Ray Kurzweil: Vom langen Leben zum ewigen Leben

Alexander Trust, den 1. März 2008
Raymond Kurzweil
Raymond Kurzweil, Foto: Michael Lutch via Wikimedia (CC BY-SA 1.0).

Wenn es nach Ray Kurzweil geht, dann ist es nur noch eine Frage der Zeit, bis wir ewig leben werden. Vorbei sein könnten dann die Bemühungen, den Tod hinauszögern zu wollen. Vorbei wären dann aber auch die Zeiten, in denen wir Religion, die Vorstellung von der Wiedergeburt oder metaphysische Deutungshorizonte benötigten.

Im Feuilleton der FAZ gab es ein Interview mit Kurzweil um Leben und Tod.

Kurzweil ist dafür bekannt, eine Art moderner Prophet zu sein.

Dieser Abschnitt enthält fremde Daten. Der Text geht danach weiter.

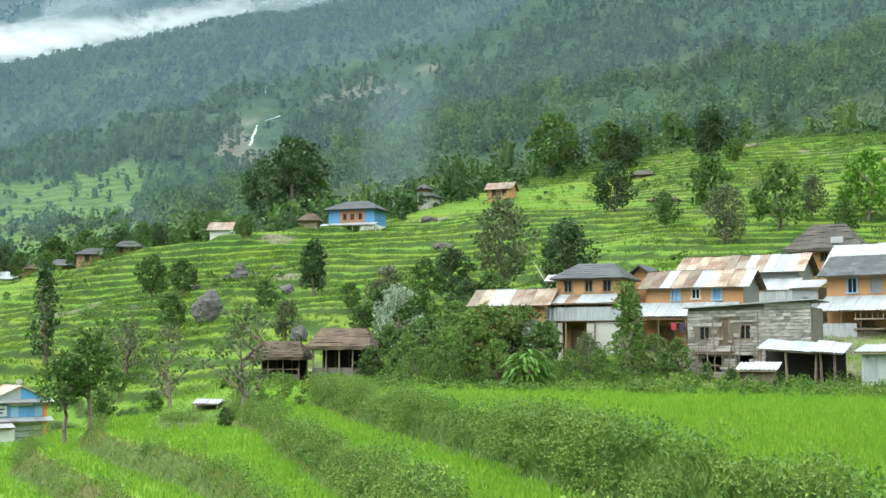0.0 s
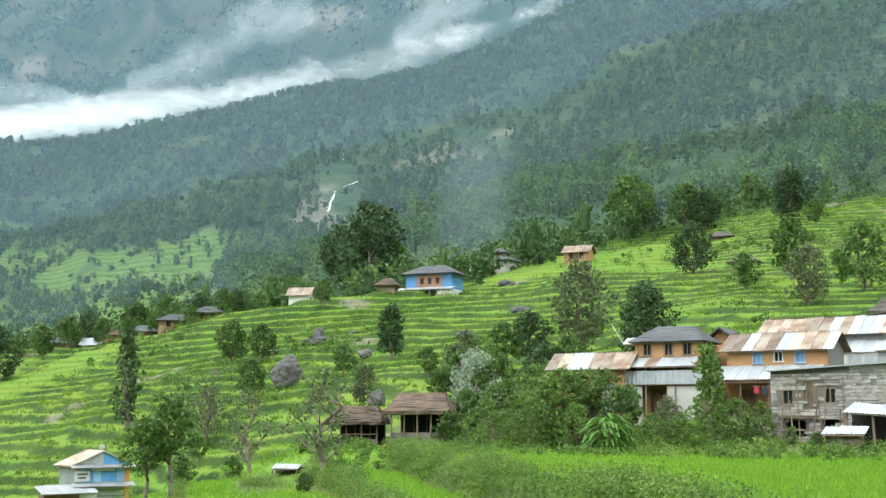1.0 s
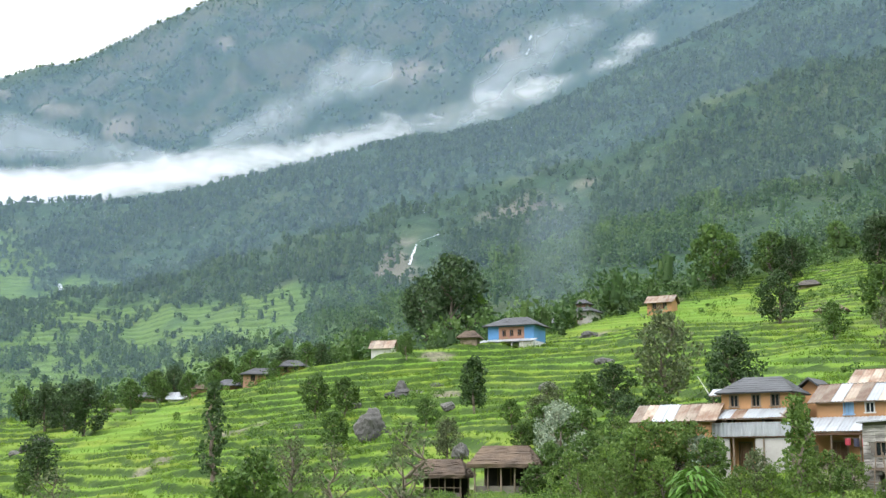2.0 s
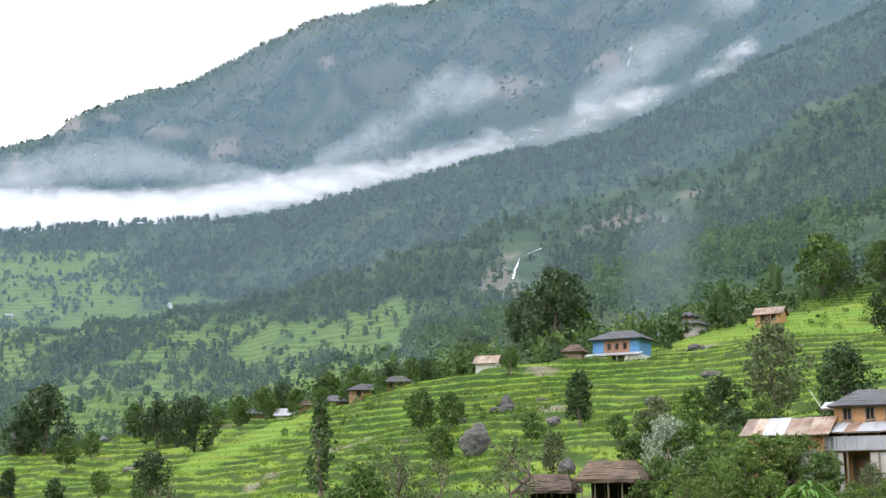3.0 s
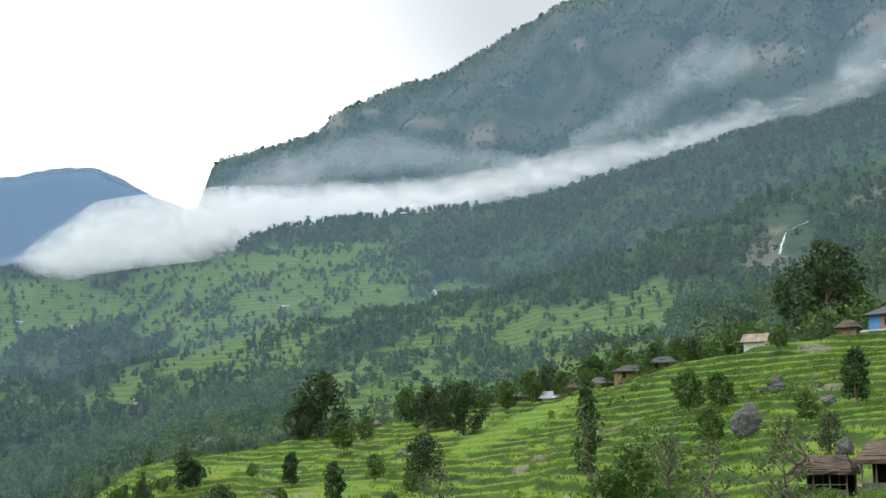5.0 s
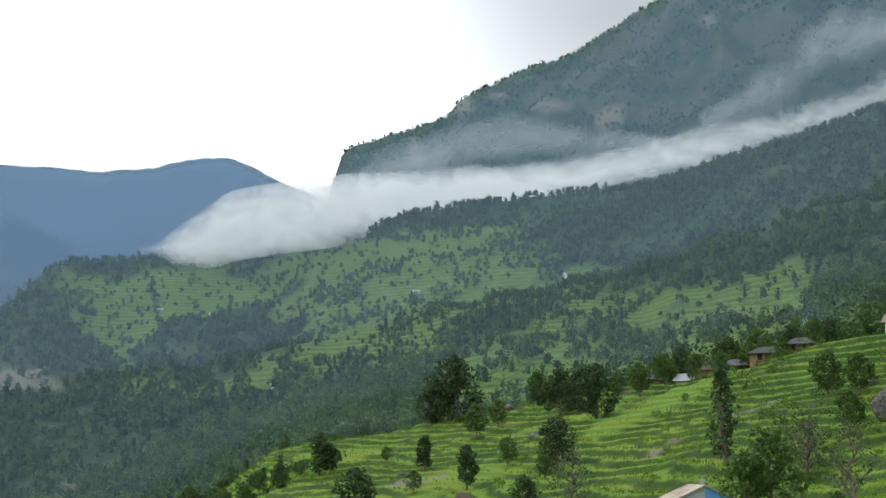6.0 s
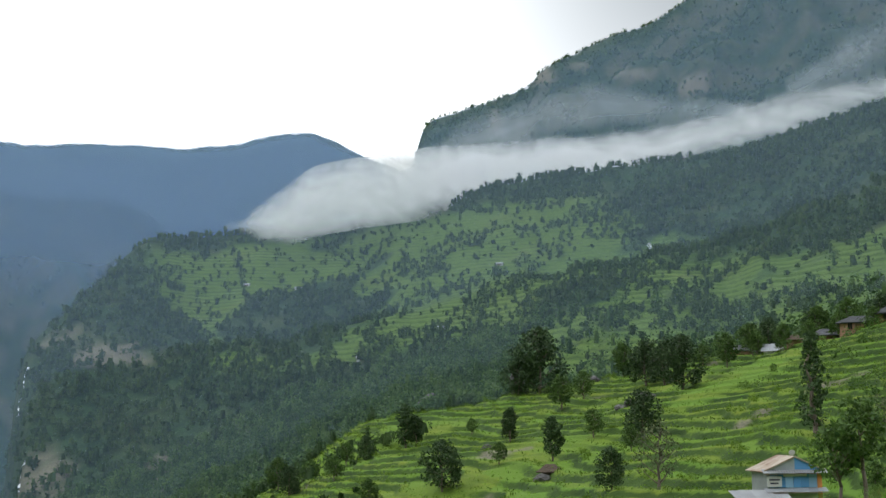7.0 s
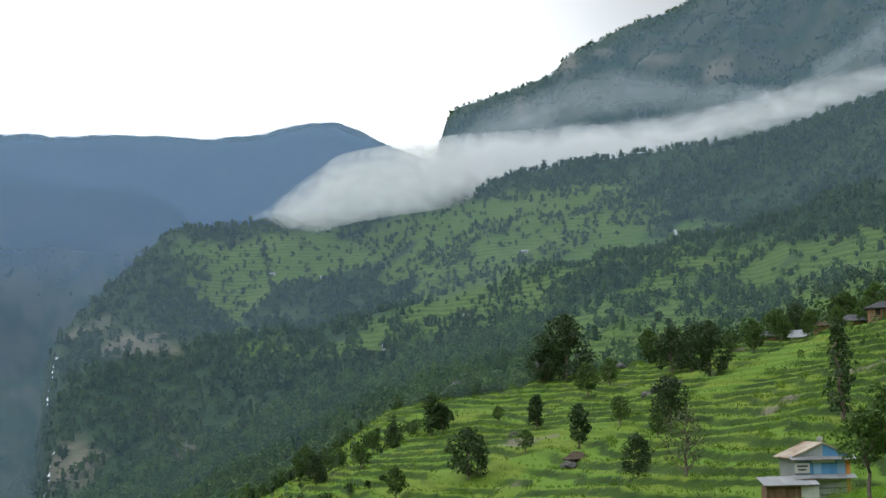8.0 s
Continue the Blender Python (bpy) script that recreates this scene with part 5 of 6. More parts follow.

Es gibt sie, diese Personen, die mit einem Gemisch aus Wissen, Phantasie und Empathie einen Blick in die Zukunft wagen. Der Romancier Jules Vernes war zweifelsohne ebenfalls so ein Mensch, dessen Ideen von Science-Fiction und Gesellschaftsszenarios immer mal wieder zur Realisation gekommen sind. Kurzweil ist in meinen Augen eine Art Reinkarnation Vernes.

Wie Rivva zeigt, haben den Beitrag im Feuilleton einige Mitglieder der Blogosphäre wahrgenommen, allerdings hat kaum jemand sich wirklich dazu geäußert.

Prognosen sind im akademischen Feld umstritten. Mathematische Modelle können das empirische Leben nur bedingt vorhersagen. Zu komplex sind die vielen Variablen. Unter sich nicht verändernden Umgebungsbedingungen ist es durchaus realistisch, das Eintreffen einer Prognose zu akzeptieren, wenn diese auf Modellen beruht, die sich bewährt haben. In jeder Sekunde allerdings verändern sich die Rahmenbedingungen unserer Gesellschaft. Kurzweil ist dennoch überzeugt, und natürlich geben ihm vergangene Prognosen in Teilen Recht, dass es so kommen wird (kann?), wie er und seine Forschungsgruppe es analysierten.

Künstliche Intelligenz

2045, so Kurzweil, wird die künstliche Intelligenz die menschliche überholt haben. Er hat seine eigenen Krankheiten und seinen Gesundheitszustand nicht herkömmlich betrachtet, sondern als Wissenschaftler und Ingenieur. Kurzweil gibt an, mit der Umstellung seines Lebensstils und mit Nahrungsergänzungsmitteln seine Diabetes Typ II in den Griff bekommen zu haben, er sei symptomfrei. Wenn ihm das Leben nichts noch ein Schnippchen schlagen wird, könnte Kurzweil tatsächlich weiterhin mit einer gewissen stoischen Naivität in die Zukunft blicken.

Es ist die Frage, ob wir überhaupt ewig leben wollen und ob wir erleben möchten, wie wir von der künstlichen Intelligenz versklavt werden. Kurzweil folgt mit seiner Prognose dem Faden spezifischer Utopien, wie sie in Filmen wie Judge Dredd beispielsweise auf der Kinoleinwand um Akzeptanz bei den Akteuren buhlten. Vielleicht ist es am Ende tatsächlich nicht die Frage, ob eine Prognose eintrifft, sondern lediglich, ob aus den utopischen Gedanken eine selbsterfüllende Prophezeiung wird.